Each line below should be reproduced without any alteration.

----------

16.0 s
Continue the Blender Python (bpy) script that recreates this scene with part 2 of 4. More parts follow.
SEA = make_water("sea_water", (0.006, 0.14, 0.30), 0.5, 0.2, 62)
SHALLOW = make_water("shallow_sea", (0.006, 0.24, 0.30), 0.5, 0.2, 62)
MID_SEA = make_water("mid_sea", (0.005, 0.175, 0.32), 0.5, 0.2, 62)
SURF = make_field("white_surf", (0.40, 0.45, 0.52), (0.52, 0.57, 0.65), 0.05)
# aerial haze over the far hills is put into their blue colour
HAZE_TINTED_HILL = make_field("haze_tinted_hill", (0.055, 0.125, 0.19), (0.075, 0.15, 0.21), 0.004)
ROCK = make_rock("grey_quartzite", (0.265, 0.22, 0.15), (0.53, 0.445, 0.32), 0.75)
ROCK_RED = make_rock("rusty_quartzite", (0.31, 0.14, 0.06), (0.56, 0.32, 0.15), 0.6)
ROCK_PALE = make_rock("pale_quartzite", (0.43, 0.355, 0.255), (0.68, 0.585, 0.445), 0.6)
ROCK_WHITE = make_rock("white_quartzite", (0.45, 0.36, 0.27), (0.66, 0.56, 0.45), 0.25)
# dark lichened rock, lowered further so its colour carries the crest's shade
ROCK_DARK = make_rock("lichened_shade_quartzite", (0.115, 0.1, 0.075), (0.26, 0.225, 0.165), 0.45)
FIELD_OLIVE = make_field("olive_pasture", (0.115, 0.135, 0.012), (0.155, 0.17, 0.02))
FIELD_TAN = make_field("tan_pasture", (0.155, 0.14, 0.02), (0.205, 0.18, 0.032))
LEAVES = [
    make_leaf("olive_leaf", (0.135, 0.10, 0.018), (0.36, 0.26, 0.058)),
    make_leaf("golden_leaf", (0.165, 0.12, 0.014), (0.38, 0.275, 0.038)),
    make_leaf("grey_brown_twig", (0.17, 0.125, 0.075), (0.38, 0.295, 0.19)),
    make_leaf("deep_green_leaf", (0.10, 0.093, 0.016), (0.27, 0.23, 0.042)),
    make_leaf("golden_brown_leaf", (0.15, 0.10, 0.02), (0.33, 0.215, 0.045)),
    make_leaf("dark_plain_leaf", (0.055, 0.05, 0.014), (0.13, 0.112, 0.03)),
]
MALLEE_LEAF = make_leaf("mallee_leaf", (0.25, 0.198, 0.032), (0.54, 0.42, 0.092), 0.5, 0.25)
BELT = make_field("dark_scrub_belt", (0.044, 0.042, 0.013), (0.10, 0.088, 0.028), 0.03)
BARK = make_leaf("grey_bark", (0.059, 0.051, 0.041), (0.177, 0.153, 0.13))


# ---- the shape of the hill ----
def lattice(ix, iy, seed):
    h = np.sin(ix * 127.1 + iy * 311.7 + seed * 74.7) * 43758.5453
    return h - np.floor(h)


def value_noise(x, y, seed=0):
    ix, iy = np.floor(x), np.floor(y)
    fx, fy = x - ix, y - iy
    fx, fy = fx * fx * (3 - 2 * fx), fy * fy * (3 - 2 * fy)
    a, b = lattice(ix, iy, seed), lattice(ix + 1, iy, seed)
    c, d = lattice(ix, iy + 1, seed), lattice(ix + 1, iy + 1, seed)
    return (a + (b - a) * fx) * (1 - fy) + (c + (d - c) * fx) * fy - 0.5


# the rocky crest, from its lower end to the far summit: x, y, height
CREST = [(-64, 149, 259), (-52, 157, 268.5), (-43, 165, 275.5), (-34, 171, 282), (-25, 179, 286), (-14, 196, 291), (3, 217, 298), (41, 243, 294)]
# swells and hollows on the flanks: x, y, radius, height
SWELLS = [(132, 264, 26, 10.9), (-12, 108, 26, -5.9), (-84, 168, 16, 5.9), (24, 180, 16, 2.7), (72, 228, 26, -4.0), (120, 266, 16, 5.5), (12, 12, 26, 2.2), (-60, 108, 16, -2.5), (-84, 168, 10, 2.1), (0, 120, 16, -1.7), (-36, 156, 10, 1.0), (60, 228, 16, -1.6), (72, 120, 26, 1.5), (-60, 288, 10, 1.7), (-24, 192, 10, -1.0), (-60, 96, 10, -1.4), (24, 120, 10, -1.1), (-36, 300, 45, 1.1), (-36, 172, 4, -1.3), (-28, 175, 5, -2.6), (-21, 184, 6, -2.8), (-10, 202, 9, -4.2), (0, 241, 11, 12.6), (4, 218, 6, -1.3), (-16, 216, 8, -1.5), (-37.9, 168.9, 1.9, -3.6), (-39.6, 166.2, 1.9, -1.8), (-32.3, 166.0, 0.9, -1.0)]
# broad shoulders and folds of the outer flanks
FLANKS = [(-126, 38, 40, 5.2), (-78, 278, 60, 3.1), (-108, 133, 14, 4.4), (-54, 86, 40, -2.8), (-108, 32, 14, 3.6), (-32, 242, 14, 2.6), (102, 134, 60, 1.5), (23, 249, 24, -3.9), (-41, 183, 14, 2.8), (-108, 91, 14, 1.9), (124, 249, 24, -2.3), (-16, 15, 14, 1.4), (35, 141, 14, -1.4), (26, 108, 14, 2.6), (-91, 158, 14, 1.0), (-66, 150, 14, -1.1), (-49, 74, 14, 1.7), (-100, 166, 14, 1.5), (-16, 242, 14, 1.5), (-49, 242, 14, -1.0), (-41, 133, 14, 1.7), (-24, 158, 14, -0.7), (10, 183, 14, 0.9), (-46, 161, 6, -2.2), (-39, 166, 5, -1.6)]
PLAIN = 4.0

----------

_Answer to the problem_.
16.0 s
Continue the Blender Python (bpy) script that recreates this scene with part 2 of 4. More parts follow.
SEA = make_water("sea_water", (0.006, 0.14, 0.30), 0.5, 0.2, 62)
SHALLOW = make_water("shallow_sea", (0.006, 0.24, 0.30), 0.5, 0.2, 62)
MID_SEA = make_water("mid_sea", (0.005, 0.175, 0.32), 0.5, 0.2, 62)
SURF = make_field("white_surf", (0.40, 0.45, 0.52), (0.52, 0.57, 0.65), 0.05)
# aerial haze over the far hills is put into their blue colour
HAZE_TINTED_HILL = make_field("haze_tinted_hill", (0.055, 0.125, 0.19), (0.075, 0.15, 0.21), 0.004)
ROCK = make_rock("grey_quartzite", (0.265, 0.22, 0.15), (0.53, 0.445, 0.32), 0.75)
ROCK_RED = make_rock("rusty_quartzite", (0.31, 0.14, 0.06), (0.56, 0.32, 0.15), 0.6)
ROCK_PALE = make_rock("pale_quartzite", (0.43, 0.355, 0.255), (0.68, 0.585, 0.445), 0.6)
ROCK_WHITE = make_rock("white_quartzite", (0.45, 0.36, 0.27), (0.66, 0.56, 0.45), 0.25)
# dark lichened rock, lowered further so its colour carries the crest's shade
ROCK_DARK = make_rock("lichened_shade_quartzite", (0.115, 0.1, 0.075), (0.26, 0.225, 0.165), 0.45)
FIELD_OLIVE = make_field("olive_pasture", (0.115, 0.135, 0.012), (0.155, 0.17, 0.02))
FIELD_TAN = make_field("tan_pasture", (0.155, 0.14, 0.02), (0.205, 0.18, 0.032))
LEAVES = [
    make_leaf("olive_leaf", (0.135, 0.10, 0.018), (0.36, 0.26, 0.058)),
    make_leaf("golden_leaf", (0.165, 0.12, 0.014), (0.38, 0.275, 0.038)),
    make_leaf("grey_brown_twig", (0.17, 0.125, 0.075), (0.38, 0.295, 0.19)),
    make_leaf("deep_green_leaf", (0.10, 0.093, 0.016), (0.27, 0.23, 0.042)),
    make_leaf("golden_brown_leaf", (0.15, 0.10, 0.02), (0.33, 0.215, 0.045)),
    make_leaf("dark_plain_leaf", (0.055, 0.05, 0.014), (0.13, 0.112, 0.03)),
]
MALLEE_LEAF = make_leaf("mallee_leaf", (0.25, 0.198, 0.032), (0.54, 0.42, 0.092), 0.5, 0.25)
BELT = make_field("dark_scrub_belt", (0.044, 0.042, 0.013), (0.10, 0.088, 0.028), 0.03)
BARK = make_leaf("grey_bark", (0.059, 0.051, 0.041), (0.177, 0.153, 0.13))


# ---- the shape of the hill ----
def lattice(ix, iy, seed):
    h = np.sin(ix * 127.1 + iy * 311.7 + seed * 74.7) * 43758.5453
    return h - np.floor(h)


def value_noise(x, y, seed=0):
    ix, iy = np.floor(x), np.floor(y)
    fx, fy = x - ix, y - iy
    fx, fy = fx * fx * (3 - 2 * fx), fy * fy * (3 - 2 * fy)
    a, b = lattice(ix, iy, seed), lattice(ix + 1, iy, seed)
    c, d = lattice(ix, iy + 1, seed), lattice(ix + 1, iy + 1, seed)
    return (a + (b - a) * fx) * (1 - fy) + (c + (d - c) * fx) * fy - 0.5


# the rocky crest, from its lower end to the far summit: x, y, height
CREST = [(-64, 149, 259), (-52, 157, 268.5), (-43, 165, 275.5), (-34, 171, 282), (-25, 179, 286), (-14, 196, 291), (3, 217, 298), (41, 243, 294)]
# swells and hollows on the flanks: x, y, radius, height
SWELLS = [(132, 264, 26, 10.9), (-12, 108, 26, -5.9), (-84, 168, 16, 5.9), (24, 180, 16, 2.7), (72, 228, 26, -4.0), (120, 266, 16, 5.5), (12, 12, 26, 2.2), (-60, 108, 16, -2.5), (-84, 168, 10, 2.1), (0, 120, 16, -1.7), (-36, 156, 10, 1.0), (60, 228, 16, -1.6), (72, 120, 26, 1.5), (-60, 288, 10, 1.7), (-24, 192, 10, -1.0), (-60, 96, 10, -1.4), (24, 120, 10, -1.1), (-36, 300, 45, 1.1), (-36, 172, 4, -1.3), (-28, 175, 5, -2.6), (-21, 184, 6, -2.8), (-10, 202, 9, -4.2), (0, 241, 11, 12.6), (4, 218, 6, -1.3), (-16, 216, 8, -1.5), (-37.9, 168.9, 1.9, -3.6), (-39.6, 166.2, 1.9, -1.8), (-32.3, 166.0, 0.9, -1.0)]
# broad shoulders and folds of the outer flanks
FLANKS = [(-126, 38, 40, 5.2), (-78, 278, 60, 3.1), (-108, 133, 14, 4.4), (-54, 86, 40, -2.8), (-108, 32, 14, 3.6), (-32, 242, 14, 2.6), (102, 134, 60, 1.5), (23, 249, 24, -3.9), (-41, 183, 14, 2.8), (-108, 91, 14, 1.9), (124, 249, 24, -2.3), (-16, 15, 14, 1.4), (35, 141, 14, -1.4), (26, 108, 14, 2.6), (-91, 158, 14, 1.0), (-66, 150, 14, -1.1), (-49, 74, 14, 1.7), (-100, 166, 14, 1.5), (-16, 242, 14, 1.5), (-49, 242, 14, -1.0), (-41, 133, 14, 1.7), (-24, 158, 14, -0.7), (10, 183, 14, 0.9), (-46, 161, 6, -2.2), (-39, 166, 5, -1.6)]
PLAIN = 4.0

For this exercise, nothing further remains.